# Recorded data
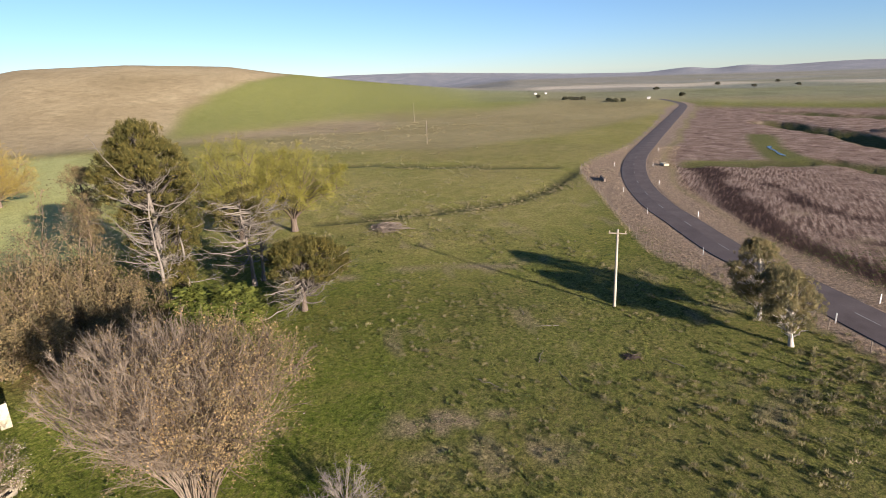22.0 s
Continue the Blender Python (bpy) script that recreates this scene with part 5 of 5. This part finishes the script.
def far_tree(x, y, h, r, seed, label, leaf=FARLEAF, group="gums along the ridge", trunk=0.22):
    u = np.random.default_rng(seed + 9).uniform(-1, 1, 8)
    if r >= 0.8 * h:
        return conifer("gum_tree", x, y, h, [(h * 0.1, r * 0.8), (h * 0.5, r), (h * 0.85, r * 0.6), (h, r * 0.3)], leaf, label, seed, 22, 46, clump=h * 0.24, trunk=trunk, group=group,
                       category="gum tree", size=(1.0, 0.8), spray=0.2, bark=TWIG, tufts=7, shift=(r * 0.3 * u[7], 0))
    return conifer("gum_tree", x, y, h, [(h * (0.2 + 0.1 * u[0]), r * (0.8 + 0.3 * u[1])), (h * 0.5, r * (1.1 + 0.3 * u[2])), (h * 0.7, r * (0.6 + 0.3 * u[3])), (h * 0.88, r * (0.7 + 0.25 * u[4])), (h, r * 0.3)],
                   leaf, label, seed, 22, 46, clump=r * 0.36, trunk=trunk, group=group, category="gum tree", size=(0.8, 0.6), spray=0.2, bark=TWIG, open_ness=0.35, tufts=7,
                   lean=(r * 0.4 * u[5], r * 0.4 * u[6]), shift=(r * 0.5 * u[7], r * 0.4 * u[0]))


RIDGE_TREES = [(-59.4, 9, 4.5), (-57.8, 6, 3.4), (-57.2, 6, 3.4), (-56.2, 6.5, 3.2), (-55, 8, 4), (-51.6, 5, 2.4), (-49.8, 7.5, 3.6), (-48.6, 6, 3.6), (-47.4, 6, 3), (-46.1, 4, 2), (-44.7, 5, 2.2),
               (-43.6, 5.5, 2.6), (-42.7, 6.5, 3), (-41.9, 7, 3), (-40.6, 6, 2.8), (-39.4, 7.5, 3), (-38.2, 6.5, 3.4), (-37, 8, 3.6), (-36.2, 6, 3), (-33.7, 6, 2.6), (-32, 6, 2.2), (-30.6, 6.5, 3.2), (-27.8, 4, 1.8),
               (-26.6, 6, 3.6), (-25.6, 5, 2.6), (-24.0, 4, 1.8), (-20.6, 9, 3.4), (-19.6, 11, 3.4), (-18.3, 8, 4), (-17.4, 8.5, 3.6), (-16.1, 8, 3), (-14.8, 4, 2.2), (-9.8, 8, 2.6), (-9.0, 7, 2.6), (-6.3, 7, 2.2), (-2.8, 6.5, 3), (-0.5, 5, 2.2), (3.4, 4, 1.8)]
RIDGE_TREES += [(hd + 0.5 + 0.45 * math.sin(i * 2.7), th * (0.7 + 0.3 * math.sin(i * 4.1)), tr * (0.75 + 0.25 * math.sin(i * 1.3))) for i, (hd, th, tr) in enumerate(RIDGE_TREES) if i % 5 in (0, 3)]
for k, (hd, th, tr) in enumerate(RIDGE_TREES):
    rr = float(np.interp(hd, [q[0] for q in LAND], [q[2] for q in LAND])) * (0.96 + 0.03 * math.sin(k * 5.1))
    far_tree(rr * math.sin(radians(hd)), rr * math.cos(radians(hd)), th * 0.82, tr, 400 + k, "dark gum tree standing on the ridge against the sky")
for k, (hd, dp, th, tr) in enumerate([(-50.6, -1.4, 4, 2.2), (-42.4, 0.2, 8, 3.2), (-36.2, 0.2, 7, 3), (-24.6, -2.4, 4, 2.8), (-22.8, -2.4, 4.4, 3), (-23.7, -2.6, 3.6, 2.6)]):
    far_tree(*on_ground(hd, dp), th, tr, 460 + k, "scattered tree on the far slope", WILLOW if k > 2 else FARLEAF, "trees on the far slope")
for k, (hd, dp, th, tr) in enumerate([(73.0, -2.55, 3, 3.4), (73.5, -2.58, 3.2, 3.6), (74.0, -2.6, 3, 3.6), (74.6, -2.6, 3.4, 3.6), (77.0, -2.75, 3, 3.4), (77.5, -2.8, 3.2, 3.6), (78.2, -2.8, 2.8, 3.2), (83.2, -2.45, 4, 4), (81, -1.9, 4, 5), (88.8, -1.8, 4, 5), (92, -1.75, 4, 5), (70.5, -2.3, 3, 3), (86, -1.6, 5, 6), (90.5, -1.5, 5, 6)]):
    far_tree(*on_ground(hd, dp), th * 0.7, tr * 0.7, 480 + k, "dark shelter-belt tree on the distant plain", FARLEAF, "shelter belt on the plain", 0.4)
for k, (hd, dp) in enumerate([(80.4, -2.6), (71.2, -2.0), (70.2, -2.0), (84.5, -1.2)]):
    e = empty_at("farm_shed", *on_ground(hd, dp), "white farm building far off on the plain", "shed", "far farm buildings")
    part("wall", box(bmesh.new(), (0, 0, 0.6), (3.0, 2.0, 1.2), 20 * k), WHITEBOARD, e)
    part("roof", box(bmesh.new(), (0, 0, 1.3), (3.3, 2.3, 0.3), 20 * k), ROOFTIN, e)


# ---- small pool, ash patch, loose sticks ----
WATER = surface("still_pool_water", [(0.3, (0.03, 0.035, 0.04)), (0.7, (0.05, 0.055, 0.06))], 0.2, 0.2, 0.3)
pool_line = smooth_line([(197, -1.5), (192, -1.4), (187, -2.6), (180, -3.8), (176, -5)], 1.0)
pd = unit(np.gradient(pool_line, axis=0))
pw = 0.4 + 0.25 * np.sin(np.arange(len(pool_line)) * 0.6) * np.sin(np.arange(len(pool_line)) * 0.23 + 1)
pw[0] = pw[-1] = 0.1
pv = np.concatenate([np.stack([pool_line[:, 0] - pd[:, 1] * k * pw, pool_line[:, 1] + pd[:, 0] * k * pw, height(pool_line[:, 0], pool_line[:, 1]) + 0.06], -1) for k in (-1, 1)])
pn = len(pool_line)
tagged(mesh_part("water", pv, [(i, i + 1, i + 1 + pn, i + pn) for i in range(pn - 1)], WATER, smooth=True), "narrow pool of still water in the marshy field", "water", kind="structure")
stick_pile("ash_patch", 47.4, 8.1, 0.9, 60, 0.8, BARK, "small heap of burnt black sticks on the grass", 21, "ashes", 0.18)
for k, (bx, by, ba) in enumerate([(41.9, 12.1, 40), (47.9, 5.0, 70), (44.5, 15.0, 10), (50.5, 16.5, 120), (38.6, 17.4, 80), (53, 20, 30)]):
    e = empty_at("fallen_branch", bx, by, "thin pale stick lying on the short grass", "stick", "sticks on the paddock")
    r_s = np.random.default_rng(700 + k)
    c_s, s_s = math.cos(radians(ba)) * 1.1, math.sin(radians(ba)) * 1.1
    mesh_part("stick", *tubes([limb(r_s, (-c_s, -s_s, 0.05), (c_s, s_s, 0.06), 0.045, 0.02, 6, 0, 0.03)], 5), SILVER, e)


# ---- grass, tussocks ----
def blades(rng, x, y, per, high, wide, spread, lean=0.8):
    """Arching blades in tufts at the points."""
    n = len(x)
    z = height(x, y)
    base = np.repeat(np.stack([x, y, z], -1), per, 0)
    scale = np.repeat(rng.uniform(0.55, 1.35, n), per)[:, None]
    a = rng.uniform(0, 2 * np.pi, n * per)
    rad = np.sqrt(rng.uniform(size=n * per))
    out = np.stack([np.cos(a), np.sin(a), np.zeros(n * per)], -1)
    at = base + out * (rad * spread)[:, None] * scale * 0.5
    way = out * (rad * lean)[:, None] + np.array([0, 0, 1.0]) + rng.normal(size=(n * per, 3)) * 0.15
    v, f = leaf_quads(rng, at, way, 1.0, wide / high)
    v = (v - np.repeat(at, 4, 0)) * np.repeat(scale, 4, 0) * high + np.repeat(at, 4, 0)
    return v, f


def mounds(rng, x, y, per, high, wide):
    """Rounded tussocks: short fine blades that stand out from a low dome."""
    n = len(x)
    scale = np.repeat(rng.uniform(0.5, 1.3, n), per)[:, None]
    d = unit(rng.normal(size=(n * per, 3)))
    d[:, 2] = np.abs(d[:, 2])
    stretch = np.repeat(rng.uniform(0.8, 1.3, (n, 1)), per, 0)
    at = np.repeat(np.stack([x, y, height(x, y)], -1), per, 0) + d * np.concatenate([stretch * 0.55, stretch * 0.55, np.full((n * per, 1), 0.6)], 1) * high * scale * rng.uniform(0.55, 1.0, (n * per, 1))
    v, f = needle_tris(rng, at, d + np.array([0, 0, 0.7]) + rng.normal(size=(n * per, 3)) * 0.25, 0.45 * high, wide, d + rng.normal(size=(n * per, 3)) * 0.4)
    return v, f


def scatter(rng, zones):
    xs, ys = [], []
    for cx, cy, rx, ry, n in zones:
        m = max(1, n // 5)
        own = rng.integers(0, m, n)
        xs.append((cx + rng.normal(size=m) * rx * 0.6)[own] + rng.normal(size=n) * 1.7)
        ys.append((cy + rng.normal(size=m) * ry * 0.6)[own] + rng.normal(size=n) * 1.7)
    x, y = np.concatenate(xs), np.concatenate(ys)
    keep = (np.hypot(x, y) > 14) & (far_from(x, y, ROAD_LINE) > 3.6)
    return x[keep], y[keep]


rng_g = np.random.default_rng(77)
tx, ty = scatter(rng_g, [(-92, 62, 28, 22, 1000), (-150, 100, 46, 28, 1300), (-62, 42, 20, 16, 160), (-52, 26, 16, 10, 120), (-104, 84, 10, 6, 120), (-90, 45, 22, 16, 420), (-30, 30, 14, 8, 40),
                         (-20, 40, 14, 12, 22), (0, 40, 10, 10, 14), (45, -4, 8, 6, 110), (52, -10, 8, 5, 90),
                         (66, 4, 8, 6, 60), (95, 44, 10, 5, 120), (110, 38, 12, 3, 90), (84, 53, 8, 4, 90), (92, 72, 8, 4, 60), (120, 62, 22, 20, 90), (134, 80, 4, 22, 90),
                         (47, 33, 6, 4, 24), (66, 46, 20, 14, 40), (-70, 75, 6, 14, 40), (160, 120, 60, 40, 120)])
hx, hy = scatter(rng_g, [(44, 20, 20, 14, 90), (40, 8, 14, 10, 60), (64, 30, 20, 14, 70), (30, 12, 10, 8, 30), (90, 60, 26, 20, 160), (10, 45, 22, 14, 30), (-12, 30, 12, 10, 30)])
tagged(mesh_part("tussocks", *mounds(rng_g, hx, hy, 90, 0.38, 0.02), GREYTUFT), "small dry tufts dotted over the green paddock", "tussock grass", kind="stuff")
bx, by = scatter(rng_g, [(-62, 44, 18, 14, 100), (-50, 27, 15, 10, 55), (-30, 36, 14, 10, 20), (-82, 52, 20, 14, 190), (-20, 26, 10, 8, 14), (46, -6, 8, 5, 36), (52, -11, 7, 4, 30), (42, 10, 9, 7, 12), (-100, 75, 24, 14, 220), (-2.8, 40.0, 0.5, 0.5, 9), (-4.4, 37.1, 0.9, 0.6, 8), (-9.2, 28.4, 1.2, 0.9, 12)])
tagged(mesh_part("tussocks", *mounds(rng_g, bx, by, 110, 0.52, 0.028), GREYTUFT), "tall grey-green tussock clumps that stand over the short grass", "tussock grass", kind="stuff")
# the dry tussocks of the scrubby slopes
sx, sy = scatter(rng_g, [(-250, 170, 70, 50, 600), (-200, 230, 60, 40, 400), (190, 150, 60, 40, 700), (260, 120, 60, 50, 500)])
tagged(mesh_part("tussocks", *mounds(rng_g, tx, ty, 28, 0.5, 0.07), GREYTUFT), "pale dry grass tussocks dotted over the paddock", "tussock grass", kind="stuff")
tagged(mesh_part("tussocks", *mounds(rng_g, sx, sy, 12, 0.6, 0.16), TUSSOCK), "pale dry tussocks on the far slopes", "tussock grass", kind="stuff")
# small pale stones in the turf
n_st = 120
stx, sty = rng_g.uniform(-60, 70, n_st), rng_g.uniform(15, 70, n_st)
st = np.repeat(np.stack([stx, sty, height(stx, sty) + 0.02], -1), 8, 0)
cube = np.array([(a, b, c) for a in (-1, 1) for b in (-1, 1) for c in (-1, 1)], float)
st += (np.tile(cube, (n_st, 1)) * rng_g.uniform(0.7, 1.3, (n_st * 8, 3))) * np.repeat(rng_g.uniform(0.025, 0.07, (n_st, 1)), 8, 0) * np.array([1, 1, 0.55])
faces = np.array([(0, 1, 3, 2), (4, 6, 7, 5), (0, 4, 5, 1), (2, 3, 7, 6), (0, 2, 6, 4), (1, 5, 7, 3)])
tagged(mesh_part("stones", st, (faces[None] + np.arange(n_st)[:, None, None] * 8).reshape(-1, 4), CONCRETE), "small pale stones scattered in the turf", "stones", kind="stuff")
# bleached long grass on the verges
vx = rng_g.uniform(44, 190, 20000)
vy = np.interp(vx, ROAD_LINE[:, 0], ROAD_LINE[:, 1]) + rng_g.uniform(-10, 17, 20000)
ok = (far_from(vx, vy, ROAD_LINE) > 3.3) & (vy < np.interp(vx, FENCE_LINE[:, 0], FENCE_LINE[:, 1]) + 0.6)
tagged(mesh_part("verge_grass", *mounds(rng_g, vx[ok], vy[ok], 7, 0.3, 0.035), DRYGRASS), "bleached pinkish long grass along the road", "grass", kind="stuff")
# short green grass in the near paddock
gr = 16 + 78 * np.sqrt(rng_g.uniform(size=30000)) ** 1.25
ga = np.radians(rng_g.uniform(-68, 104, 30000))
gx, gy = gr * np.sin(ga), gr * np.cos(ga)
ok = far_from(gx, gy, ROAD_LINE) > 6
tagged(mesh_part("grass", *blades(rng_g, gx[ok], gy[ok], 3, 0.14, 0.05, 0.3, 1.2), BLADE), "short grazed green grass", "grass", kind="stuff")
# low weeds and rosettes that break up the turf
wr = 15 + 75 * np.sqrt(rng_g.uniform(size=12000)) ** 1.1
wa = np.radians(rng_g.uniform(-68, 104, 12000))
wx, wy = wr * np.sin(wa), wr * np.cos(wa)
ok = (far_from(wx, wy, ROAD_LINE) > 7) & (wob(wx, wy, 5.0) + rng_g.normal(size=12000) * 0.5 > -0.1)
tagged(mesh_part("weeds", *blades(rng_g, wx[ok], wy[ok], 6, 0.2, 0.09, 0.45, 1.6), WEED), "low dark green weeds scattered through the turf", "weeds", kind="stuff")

# Task brief
Go back over the listing above and copy exactly the lines that begin at the line with "Continue the Blender" and stop after the line with "lean=(r * 0.4"; leave out every other line.

# Output for this exercise
Continue the Blender Python (bpy) script that recreates this scene with part 5 of 5. This part finishes the script.
def far_tree(x, y, h, r, seed, label, leaf=FARLEAF, group="gums along the ridge", trunk=0.22):
    u = np.random.default_rng(seed + 9).uniform(-1, 1, 8)
    if r >= 0.8 * h:
        return conifer("gum_tree", x, y, h, [(h * 0.1, r * 0.8), (h * 0.5, r), (h * 0.85, r * 0.6), (h, r * 0.3)], leaf, label, seed, 22, 46, clump=h * 0.24, trunk=trunk, group=group,
                       category="gum tree", size=(1.0, 0.8), spray=0.2, bark=TWIG, tufts=7, shift=(r * 0.3 * u[7], 0))
    return conifer("gum_tree", x, y, h, [(h * (0.2 + 0.1 * u[0]), r * (0.8 + 0.3 * u[1])), (h * 0.5, r * (1.1 + 0.3 * u[2])), (h * 0.7, r * (0.6 + 0.3 * u[3])), (h * 0.88, r * (0.7 + 0.25 * u[4])), (h, r * 0.3)],
                   leaf, label, seed, 22, 46, clump=r * 0.36, trunk=trunk, group=group, category="gum tree", size=(0.8, 0.6), spray=0.2, bark=TWIG, open_ness=0.35, tufts=7,
                   lean=(r * 0.4 * u[5], r * 0.4 * u[6]), shift=(r * 0.5 * u[7], r * 0.4 * u[0]))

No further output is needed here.